On May 10, the PGA Tour denied conflicting-event releases for its players to compete in the London event, which coincides with the Canadian Open in Ontario that week. PGA Tour commissioner Jay Monahan has told players that they will face discipline, including potential suspensions and/or lifetime bans, by competing in the breakaway tour.
“We have notified those who have applied that their request has been declined in accordance with the PGA Tour Tournament Regulations,” the PGA Tour said in a memo to its players. “As such, Tour members are not authorized to participate in the Saudi Golf League’s London event under our regulations. As a membership organization, we believe this decision is in the best interest of the PGA Tour and its players.”
Norman called the PGA Tour’s decision not to grant releases to its players “anti-golfer, anti-fan, and anti-competitive.” The DP World Tour, formerly the European Tour, has also denied releases to its players.

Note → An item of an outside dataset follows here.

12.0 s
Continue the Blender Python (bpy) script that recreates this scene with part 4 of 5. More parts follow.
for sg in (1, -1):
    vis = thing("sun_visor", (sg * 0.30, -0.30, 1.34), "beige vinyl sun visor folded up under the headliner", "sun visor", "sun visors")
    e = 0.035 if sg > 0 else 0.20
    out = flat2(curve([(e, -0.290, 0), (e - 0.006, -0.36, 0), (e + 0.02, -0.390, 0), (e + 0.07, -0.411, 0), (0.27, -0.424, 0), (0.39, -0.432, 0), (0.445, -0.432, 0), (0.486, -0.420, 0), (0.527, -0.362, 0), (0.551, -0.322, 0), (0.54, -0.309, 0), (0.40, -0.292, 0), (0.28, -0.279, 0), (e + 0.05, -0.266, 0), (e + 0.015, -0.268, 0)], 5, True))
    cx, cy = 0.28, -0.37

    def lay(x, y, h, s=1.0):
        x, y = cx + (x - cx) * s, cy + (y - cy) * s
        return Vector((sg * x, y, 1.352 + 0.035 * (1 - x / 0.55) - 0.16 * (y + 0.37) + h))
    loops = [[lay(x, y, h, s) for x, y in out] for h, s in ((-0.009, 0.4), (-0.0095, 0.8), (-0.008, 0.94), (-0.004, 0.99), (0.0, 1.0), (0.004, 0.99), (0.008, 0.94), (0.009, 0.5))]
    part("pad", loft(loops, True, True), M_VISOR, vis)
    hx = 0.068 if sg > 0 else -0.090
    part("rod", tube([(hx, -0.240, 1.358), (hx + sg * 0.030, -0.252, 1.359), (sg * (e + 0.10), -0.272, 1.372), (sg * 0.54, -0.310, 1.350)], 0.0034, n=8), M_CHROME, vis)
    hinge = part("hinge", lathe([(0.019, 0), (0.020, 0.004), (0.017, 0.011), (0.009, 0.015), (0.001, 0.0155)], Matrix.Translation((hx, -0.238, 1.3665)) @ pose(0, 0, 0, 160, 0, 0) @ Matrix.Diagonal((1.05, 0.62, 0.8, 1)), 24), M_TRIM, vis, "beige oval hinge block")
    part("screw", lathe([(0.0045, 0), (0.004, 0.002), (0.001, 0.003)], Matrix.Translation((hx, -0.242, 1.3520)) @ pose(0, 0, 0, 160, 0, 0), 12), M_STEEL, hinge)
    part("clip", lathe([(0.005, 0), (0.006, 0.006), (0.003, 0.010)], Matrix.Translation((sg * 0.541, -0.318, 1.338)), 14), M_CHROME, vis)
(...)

Norman has argued that professional golfers are independent contractors and should be allowed to play wherever they want. He said his legal team was ready to challenge the PGA Tour’s position in court if needed.

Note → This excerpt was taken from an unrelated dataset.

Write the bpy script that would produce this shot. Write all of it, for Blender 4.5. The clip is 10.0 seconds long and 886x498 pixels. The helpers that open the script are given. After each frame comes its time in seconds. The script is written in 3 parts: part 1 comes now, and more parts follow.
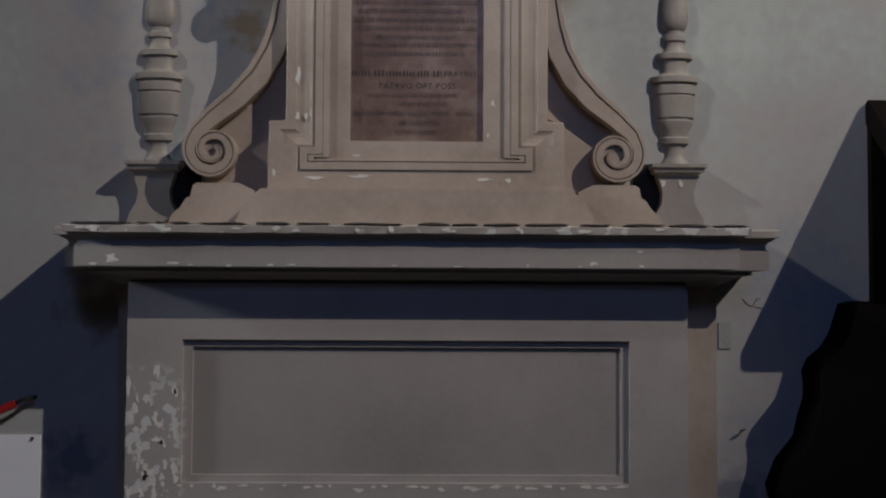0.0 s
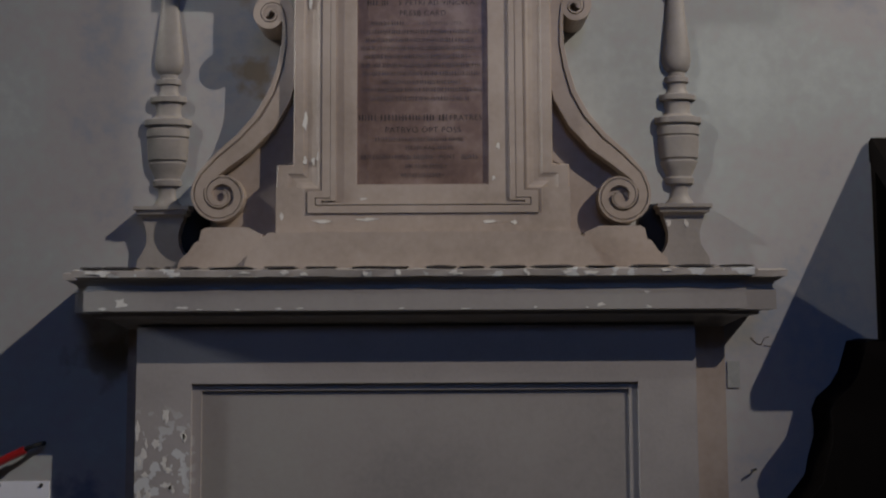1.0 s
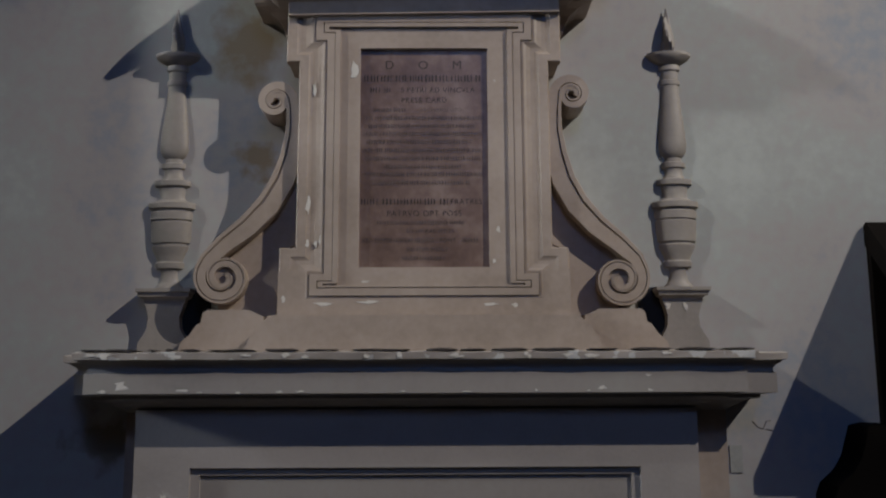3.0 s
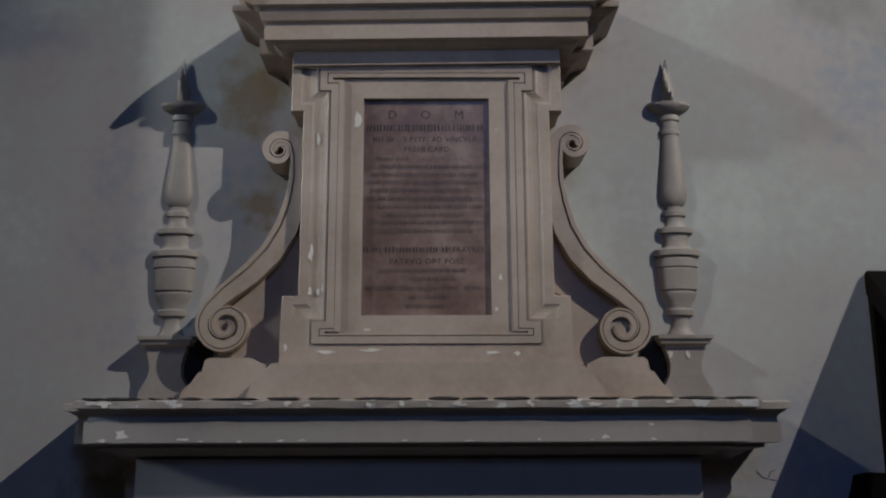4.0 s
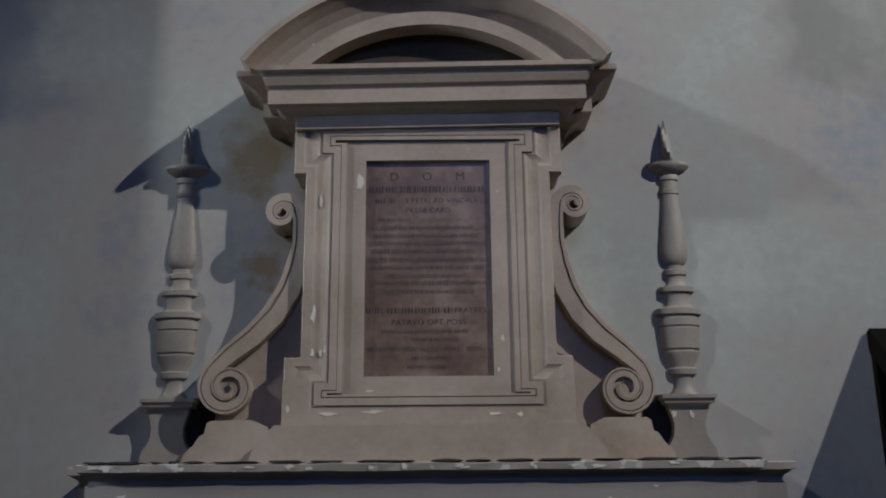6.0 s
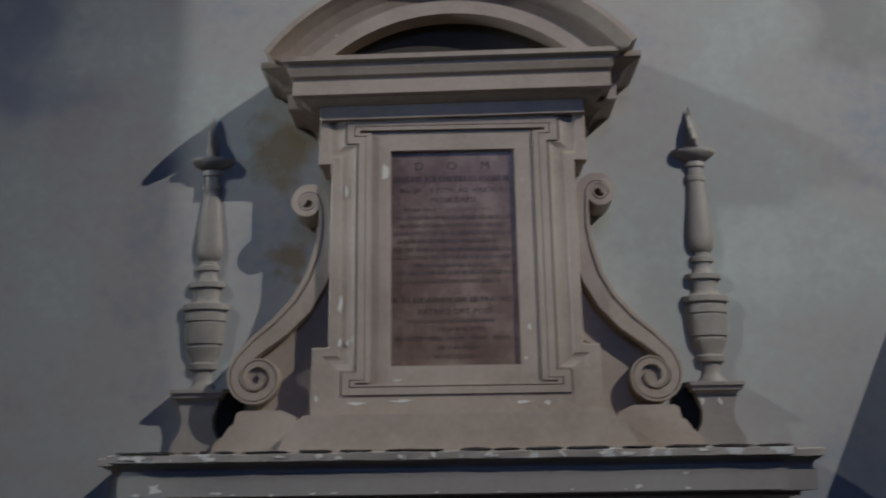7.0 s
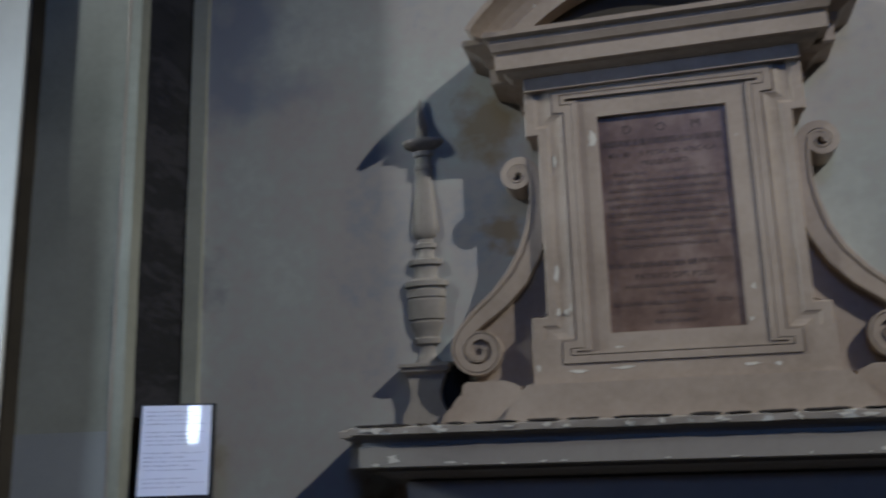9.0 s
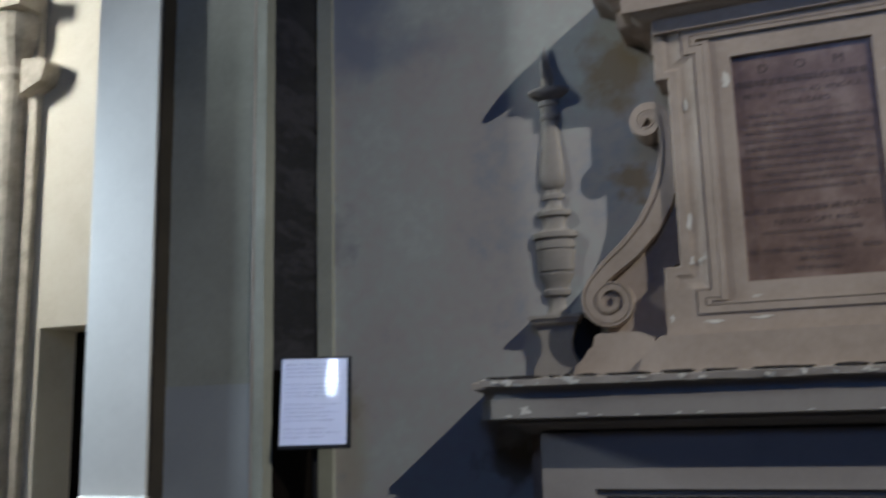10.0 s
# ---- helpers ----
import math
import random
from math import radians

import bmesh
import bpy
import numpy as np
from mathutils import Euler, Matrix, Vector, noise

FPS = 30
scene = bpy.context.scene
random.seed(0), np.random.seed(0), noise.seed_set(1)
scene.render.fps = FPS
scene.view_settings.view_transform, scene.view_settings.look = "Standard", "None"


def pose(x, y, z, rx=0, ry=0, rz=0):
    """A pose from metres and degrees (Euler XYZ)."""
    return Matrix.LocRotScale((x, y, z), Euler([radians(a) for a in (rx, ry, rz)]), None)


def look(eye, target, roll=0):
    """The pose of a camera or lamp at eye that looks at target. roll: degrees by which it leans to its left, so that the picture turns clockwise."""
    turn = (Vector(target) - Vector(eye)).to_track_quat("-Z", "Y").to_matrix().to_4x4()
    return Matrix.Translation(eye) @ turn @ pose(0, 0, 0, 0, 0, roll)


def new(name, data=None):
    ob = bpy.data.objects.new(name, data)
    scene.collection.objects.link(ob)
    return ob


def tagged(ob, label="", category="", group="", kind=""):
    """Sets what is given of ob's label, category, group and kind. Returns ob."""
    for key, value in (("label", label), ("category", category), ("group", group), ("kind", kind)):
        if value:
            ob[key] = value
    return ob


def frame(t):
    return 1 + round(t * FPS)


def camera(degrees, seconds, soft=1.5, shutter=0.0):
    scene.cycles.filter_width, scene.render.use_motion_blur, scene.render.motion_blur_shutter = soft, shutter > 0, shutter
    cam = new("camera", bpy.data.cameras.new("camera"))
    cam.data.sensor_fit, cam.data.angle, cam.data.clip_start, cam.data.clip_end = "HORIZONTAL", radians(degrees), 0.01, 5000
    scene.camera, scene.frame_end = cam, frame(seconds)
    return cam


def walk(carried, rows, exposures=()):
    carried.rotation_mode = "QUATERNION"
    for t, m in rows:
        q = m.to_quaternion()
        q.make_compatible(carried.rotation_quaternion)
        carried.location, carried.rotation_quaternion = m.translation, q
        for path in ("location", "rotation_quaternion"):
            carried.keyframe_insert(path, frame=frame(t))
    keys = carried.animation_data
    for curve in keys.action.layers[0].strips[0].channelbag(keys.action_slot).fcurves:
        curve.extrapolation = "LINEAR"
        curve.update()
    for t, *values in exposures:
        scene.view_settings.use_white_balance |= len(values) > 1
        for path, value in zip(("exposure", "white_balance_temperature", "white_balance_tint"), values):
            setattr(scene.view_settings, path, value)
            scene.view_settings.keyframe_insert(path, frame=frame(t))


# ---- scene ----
cam = camera(50.1, 10.0, soft=2.0, shutter=0.8)
PATH = [
    (0, (0.055, -3.071, 1.361), (0.074, -1.072, 1.44), 0.3),
    (0.5, (0.051, -3.078, 1.366), (0.059, -1.081, 1.483), -0.1),
    (1, (0.055, -3.085, 1.374), (0.059, -1.091, 1.532), -0.3),
    (1.5, (0.048, -3.097, 1.375), (0.053, -1.108, 1.584), -0.5),
    (2, (0.039, -3.099, 1.363), (0.053, -1.117, 1.631), -0.5),
    (2.5, (0.039, -3.1, 1.375), (0.054, -1.121, 1.668), -0.3),
    (4, (0.027, -3.111, 1.376), (0.044, -1.157, 1.803), -0.2),
    (4.5, (0.036, -3.113, 1.381), (0.052, -1.169, 1.847), 0.1),
    (5, (0.04, -3.103, 1.387), (0.05, -1.169, 1.896), -0.5),
    (5.5, (0.038, -3.12, 1.392), (0.048, -1.195, 1.931), -0.5),
    (6.8, (0.016, -3.133, 1.39), (0.018, -1.203, 1.917), -0.75),
    (7, (0.01, -3.133, 1.39), (-0.02, -1.201, 1.908), -0.8),
    (7.5, (0.004, -3.136, 1.391), (-0.083, -1.203, 1.897), -1.1),
    (8, (-0.008, -3.145, 1.389), (-0.205, -1.216, 1.879), -1.3),
    (8.5, (-0.022, -3.156, 1.406), (-0.318, -1.233, 1.871), -1.2),
    (9, (-0.041, -3.166, 1.403), (-0.483, -1.269, 1.857), -1.6),
    (9.5, (-0.034, -3.165, 1.411), (-0.613, -1.3, 1.839), -1.9),
    (10, (-0.04, -3.152, 1.405), (-0.75, -1.317, 1.768), -1.4),
]
walk(cam, [(t, look(eye, target, roll)) for t, eye, target, roll in PATH],
     [(0.0, -0.14, 6170, 14), (1.5, -0.14, 6170, 14), (2.5, -0.09, 6150, 13), (5.0, -0.14, 5850, 10), (7.5, -0.18, 5750, 7.5), (8.5, -0.20, 5720, 6.5), (10.0, -0.04, 5780, 7.5)])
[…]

“Sadly, the PGA Tour seems intent on denying professional golfers their right to play golf, unless it’s exclusively in a PGA Tour tournament,” Norman said in a statement. “But no matter what obstacles the PGA Tour puts in our way, we will not be stopped. We will continue to give players options that promote the great game of golf globally.”
The eight-event LIV series will feature five tournaments played in the United States. It will include seven regular-season events and a team championship match play finale at Trump Doral in Miami from Oct. 28 to 30. The second LIV event is scheduled for July 1-3 at Pumpkin Ridge Golf Club in Portland, Oregon.
The LIV Golf Invitational Series will consist of 54-hole events, no cuts and shotgun starts “to ensure a faster and more exciting pace.” There will be a maximum of 48 players on 12 four-man teams at each event, and rosters will be determined by a draft the week of the tournament.
Total prize money for the eight events will be $255 million, according to LIV Golf Investments, and the seven regular-season tournaments will have total purses of $25 million, which would be the richest in professional golf, with $20 million in individual prizes and $5 million for the top three teams. The top three individuals after the seven regular-season events will also share a $30 million bonus.
The season-ending team match-play championship will provide another $50 million in prizes.